Tobias Hill came to the podium in tee-shirt and jeans, a little stubbly, his hair attractively dishevelled. He’s a people person, good at engaging the audience, and makes us laugh - with relief? - in the first few minutes, with a poem that describes class structure as shown by behavioural differences between types of taxi-goer. He also tells us how TS Eliot stayed in one of his favourite haunts, Cricklewood, back in 1911. ‘But Cricklewood is mine,’ he insists, with a hard smile. ‘I discovered it.’

His poetry has an eye for the grittier side of the city. In what can only be described as a ‘poetry voice’, hitting all the right inflections and emphases, Tobias Hill reads us his poem 'May', a lyrical piece about a now vanished Cricklewood night-club where clubbers queue to get in and ‘piss’ down alleyways when caught short outside - ‘May’ is from a sequence entitled ‘A Year in London’. Then he brings his father’s memories of the city at war eerily up to date with beautifully rhythmic lines about bombs in fog: ‘a sound like London’.

One of his own ‘walking London’ poems, ‘Nocturne’, brings us poetic decriptions coupled with emotional involvement, the poet’s take on what he sees, which compares favourably with Borodale’s less engaging monologues.

Last of the three poets to read was Iain Sinclair, a legendary poet and editor of the influential avant-garde anthology Conductors of Chaos. Looking very smart in a dark suit jacket, very much the poetic statesman, he reads to us from The Firewall, his new Selected from Etruscan Books.

According to Iain Sinclair, London is made up of a series of walls, designed to keep some things in and others out. These walls can be created by historic buildings at the heart of London, modern skyscrapers in the city, the river itself, rings of housing estates, the M25, and a real wall protecting what will be an ‘exclusion zone’ about the new Olympic village. He wants ‘to be possessed by London, to be ventriloquised by it’, his writing a kind of ‘memory Polaroid’.

‘The real London has gone,’ he tells us, indicating the darkening cityscape behind him, the glow of streetlamps along the Embankment, ‘and the virtual is overwhelming it.’ In his own ‘poetry voice’, transformed here by the urgency of his rhythms into something rich, visionary, mesmerising, he reads us what he calls his ‘journal-like poems of the workaday world, suddenly possessed by the high of the other London’ - presumably the magical city invoked by his work.

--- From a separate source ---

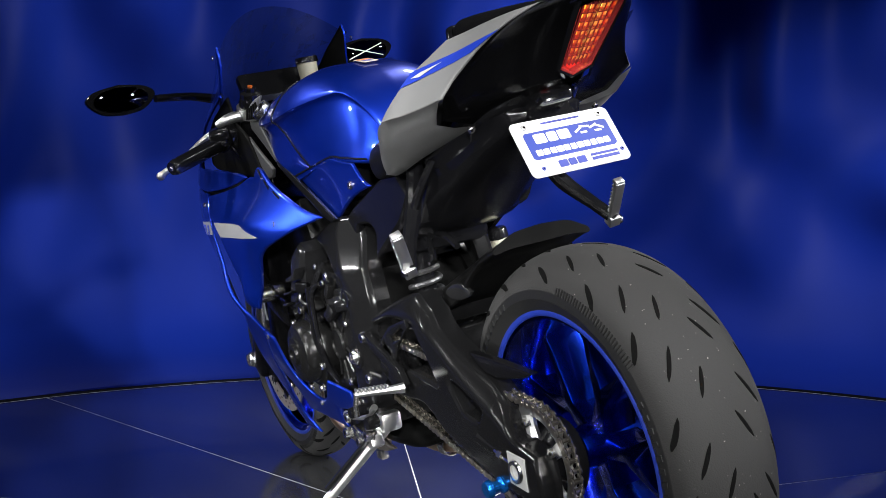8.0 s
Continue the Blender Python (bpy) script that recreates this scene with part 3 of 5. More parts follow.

Iain Sinclair talks at length and with great authority of the history of London and his own involvement with it, how he cut the grass in London churchyards in the 70s, has walked the city for hours, admiring ‘old London, no London, the liminal landscape of the city’, once witnessing an elderly man’s clumsy attempt at a suicide. His passionate love for ‘London’s sacred geometry’ is inspiring. Then he makes us all laugh with a marvellous one-liner in one of his poems: ‘poet is another way of saying Irish.’

Three poets with very different voices and visions of London. One superb event. And a newly refurbished Poetry Library waiting to be visited and enjoyed at the South Bank Centre.

2 comments:

apprentice said...

Thank you for the entertaining review. I must look out for ian Sinclair he sounds my kind of man

Jane Holland said...

Thanks for that. I was really annoyed last night - after posting this on Raw Light, I had to dash off to make supper. I then spotted a couple of mistakes that needed correcting and tried to connect to the server ... to no avail! It had gone down and was out all night.

After various phone calls, I finally managed to connect to the internet about half an hour ago - a day later! So I apologise for any betises in the piece, but I was simply unable to access the net to correct them.

I'm so flustered too ... nearly everything has been packed, ready for me to move house soon, and I'm weaving my way through boxes in every room. And noticing all the fiddly little jobs that have to be done before we go. Nightmare!